How to Use Keywords in Meta Descriptions
Meta descriptions are not a direct ranking signal — Google confirmed this. But keywords still matter for two reasons:
1. Bold matching in results — Google bolds words in your description that match the search query. A bolded description catches the eye. If your keyword appears naturally in the description, it will be bolded for searchers using that term.
2. Rewrite prevention — Google is more likely to keep your description when it closely matches the query. If your description includes the exact phrases people search for, Google does not need to pull an alternative from your page body.
How to use them correctly:
- Include your primary keyword once, naturally
- Do not keyword-stuff — "best running shoes, running shoes for men, cheap running shoes, buy running shoes" signals spam
- Check GSC for the actual queries bringing people to each page and make sure those terms appear in the description
The Structure That Earns Clicks
High-performing meta descriptions tend to follow a consistent structure:
- Specific statement — not "a guide to X" but the concrete answer or value: "16-week marathon plan tested by 3,000 runners"
- Supporting detail — what else is in the page, or what makes it credible: "Injury prevention, nutrition, and pacing built in"
- Action signal — a soft CTA or freshness indicator: "Updated January 2026", "Free template included", "See all options"
Not every description needs all three components. Short, high-clarity descriptions often outperform long ones that feel padded.
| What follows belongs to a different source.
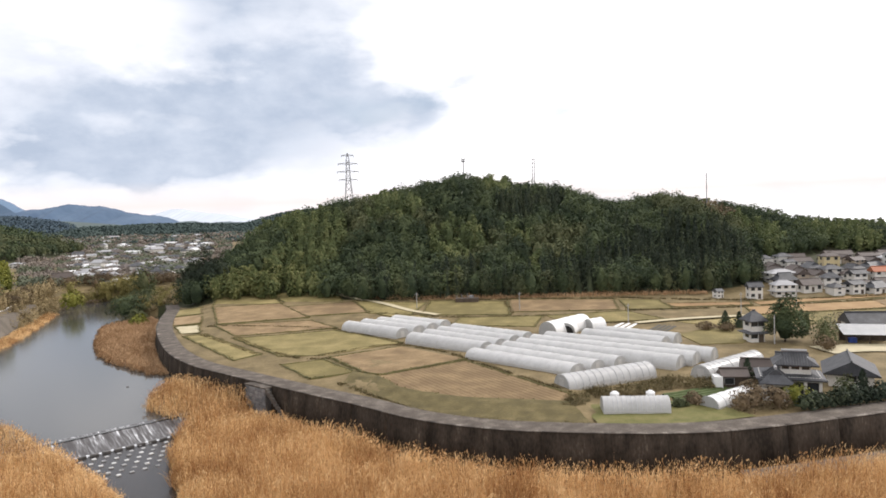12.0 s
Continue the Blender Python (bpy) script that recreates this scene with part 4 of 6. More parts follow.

But if you are below 130 characters, you are probably leaving persuasion room unused.
What to lead with:
- The main benefit or answer (not "In this article...")
- A number when you have one: "24 tested products", "5 methods", "3 options"
- The audience when it is specific: "For small business owners", "For photographers using Lightroom"
What to Avoid in Meta Descriptions
These patterns reliably underperform:
- "In this article/post/guide/page we will cover..." — waste of characters, tells the searcher nothing specific
- "Everything you need to know about..." — overused cliche that signals generic content
- Starting with the brand name — Google already shows the domain. Brand name in the description wastes characters.
- Duplicate descriptions — same description on multiple pages is a quality signal to Google and gets rewritten
- Keyword stuffing — including the keyword three times does not help ranking (it is not a ranking signal) and looks spammy to users
- Missing descriptions — blank descriptions are not as harmful as they once were, but you cede all control over the snippet to Google. For important pages, that is a bad trade.
- Descriptions that do not match the page — if your description promises something the page does not deliver, users bounce immediately. That is a worse outcome than a generic description.
How to Audit and Improve Existing Meta Descriptions
For sites with existing descriptions, here is a practical audit workflow:
- Export descriptions from GSC or your CMS — most SEO plugins can export this as a CSV
- Flag blank descriptions — prioritize your top-traffic pages first
- Check length — flag anything over 160 characters for trimming
- Identify duplicates — any description appearing on more than one page should be rewritten
- Check GSC for rewrite rate — Performance > Pages > filter by top URLs > see what Google actually shows vs. what you wrote
- Rewrite the most-rewritten descriptions — these are the ones where Google has decided your description does not serve the searcher well
For a site with 50+ pages, do not try to rewrite everything at once. Fix the top 10 by traffic, measure CTR change over 30 days, then continue down the list.
Apply These Best Practices in Seconds
Enter your page title and keyword — the AI applies all these rules automatically and writes three ready-to-use descriptions.
Open Free AI Meta Description GeneratorFrequently Asked Questions
Are meta descriptions a Google ranking factor in 2026?
No. Google has confirmed multiple times that meta descriptions are not used as a direct ranking signal. They affect click-through rate from search results, which can indirectly influence how Google evaluates page quality over time.
How often should I update meta descriptions?
Review your top-traffic pages annually, or when page content changes significantly. Also update when GSC shows Google is rewriting your description frequently — that is a signal your current description is not serving the query well.
Should every page have a unique meta description?
Yes. Duplicate descriptions across multiple pages signal low effort. Google may ignore or rewrite them. Each description should be specific to that page. For large ecommerce sites with thousands of products, even slight variation based on category or product type is better than identical descriptions.
Can you use HTML formatting in meta descriptions?
No. HTML tags in a meta description content attribute are stripped or treated as text. No bold, no links, no special formatting. Plain text only.